Output every line exactly as written. Leave out pictures.
◇ ◇ ◇
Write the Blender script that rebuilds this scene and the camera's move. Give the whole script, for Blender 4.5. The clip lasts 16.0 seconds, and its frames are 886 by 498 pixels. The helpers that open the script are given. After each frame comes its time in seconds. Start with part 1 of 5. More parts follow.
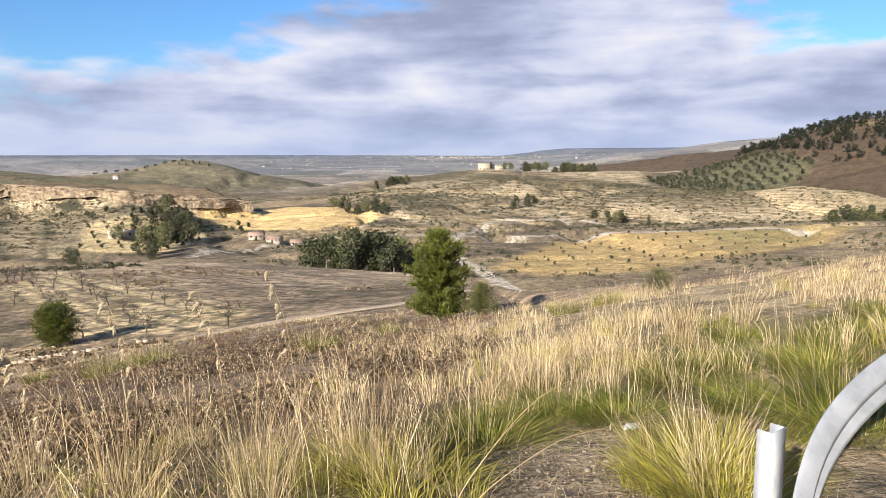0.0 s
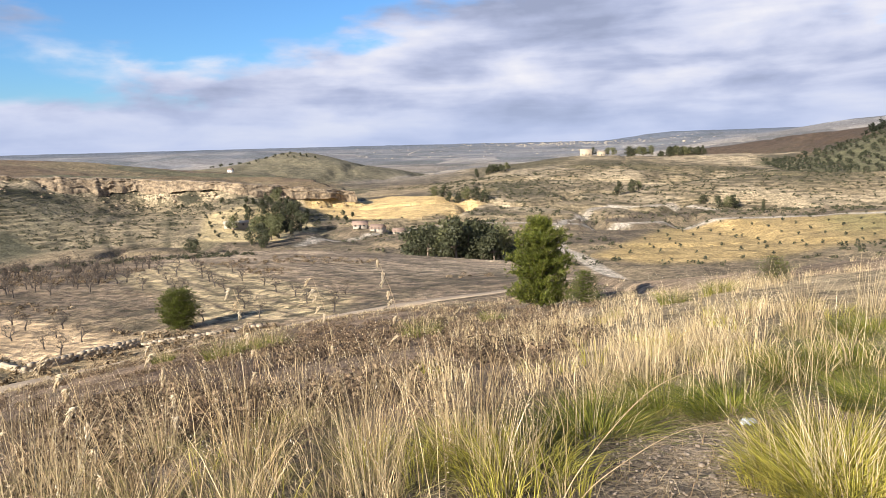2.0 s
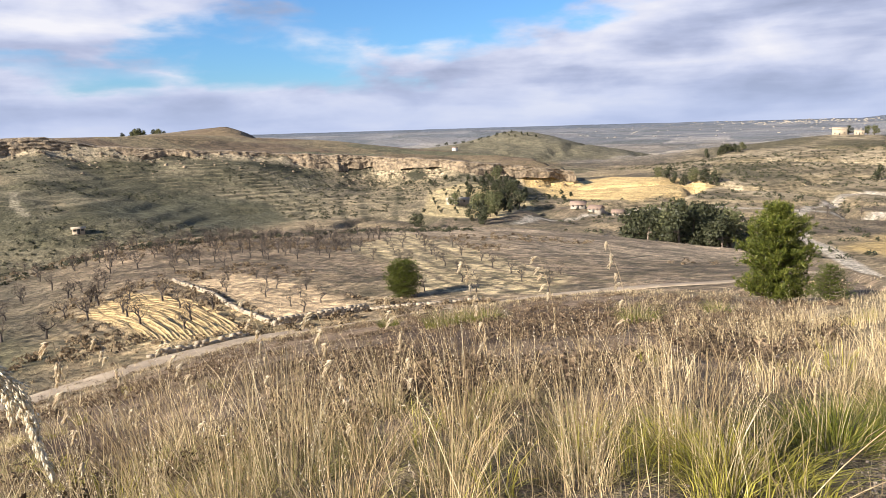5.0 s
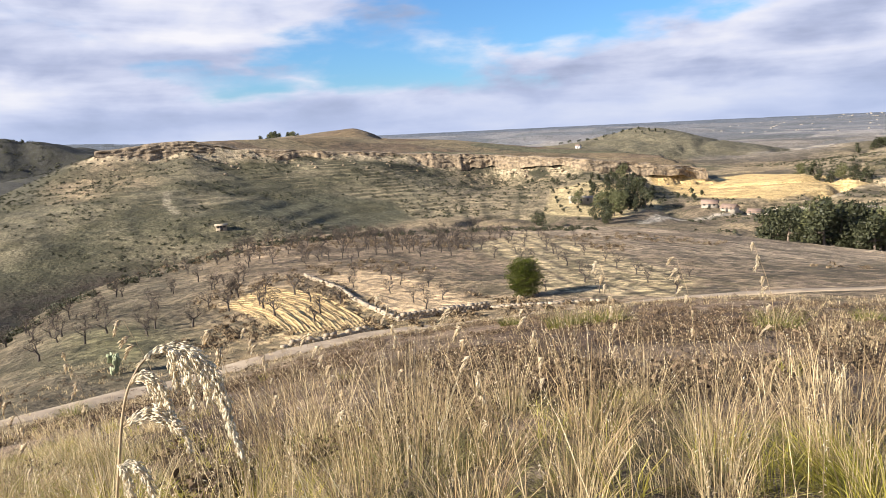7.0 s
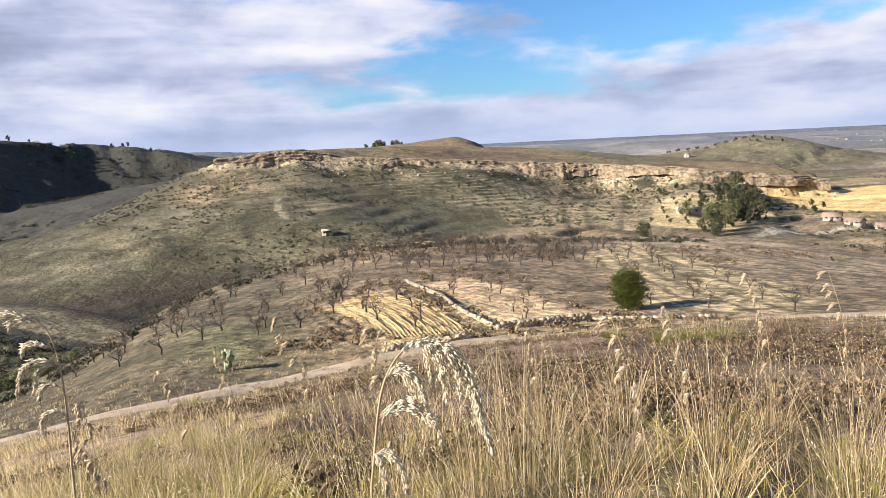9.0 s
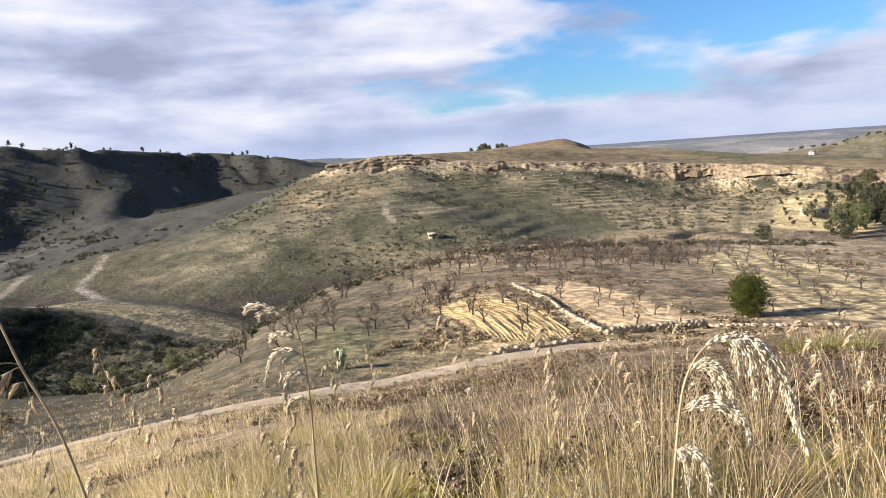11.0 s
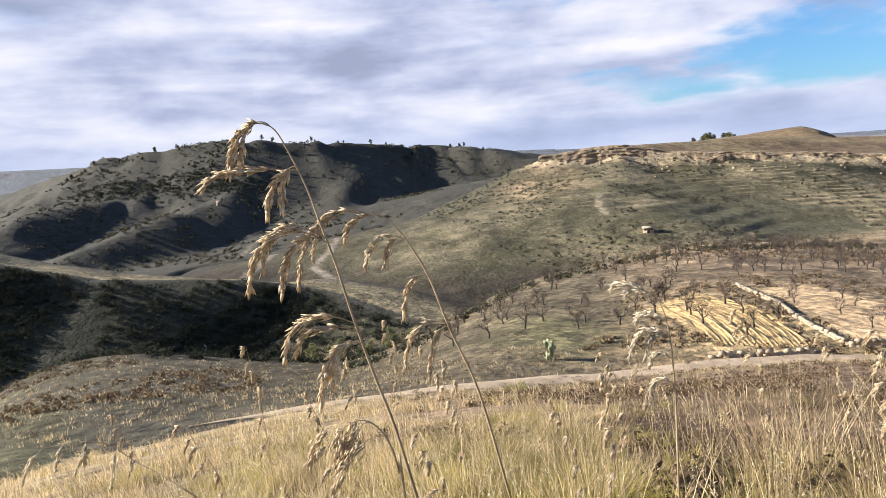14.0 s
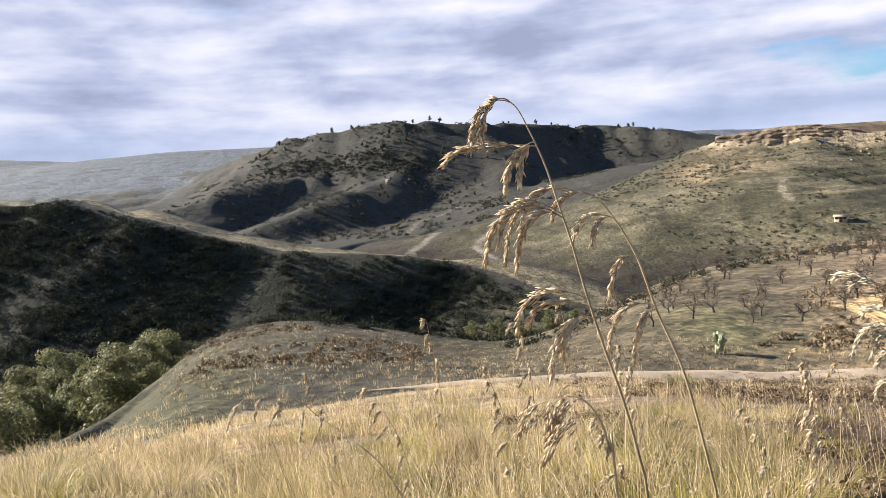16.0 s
◇ ◇ ◇
**COMPLETED EXERCISE:**
Write the Blender script that rebuilds this scene and the camera's move. Give the whole script, for Blender 4.5. The clip lasts 16.0 seconds, and its frames are 886 by 498 pixels. The helpers that open the script are given. After each frame comes its time in seconds. Start with part 1 of 5. More parts follow.
0.0 s
2.0 s
5.0 s
7.0 s
9.0 s
11.0 s
14.0 s
16.0 s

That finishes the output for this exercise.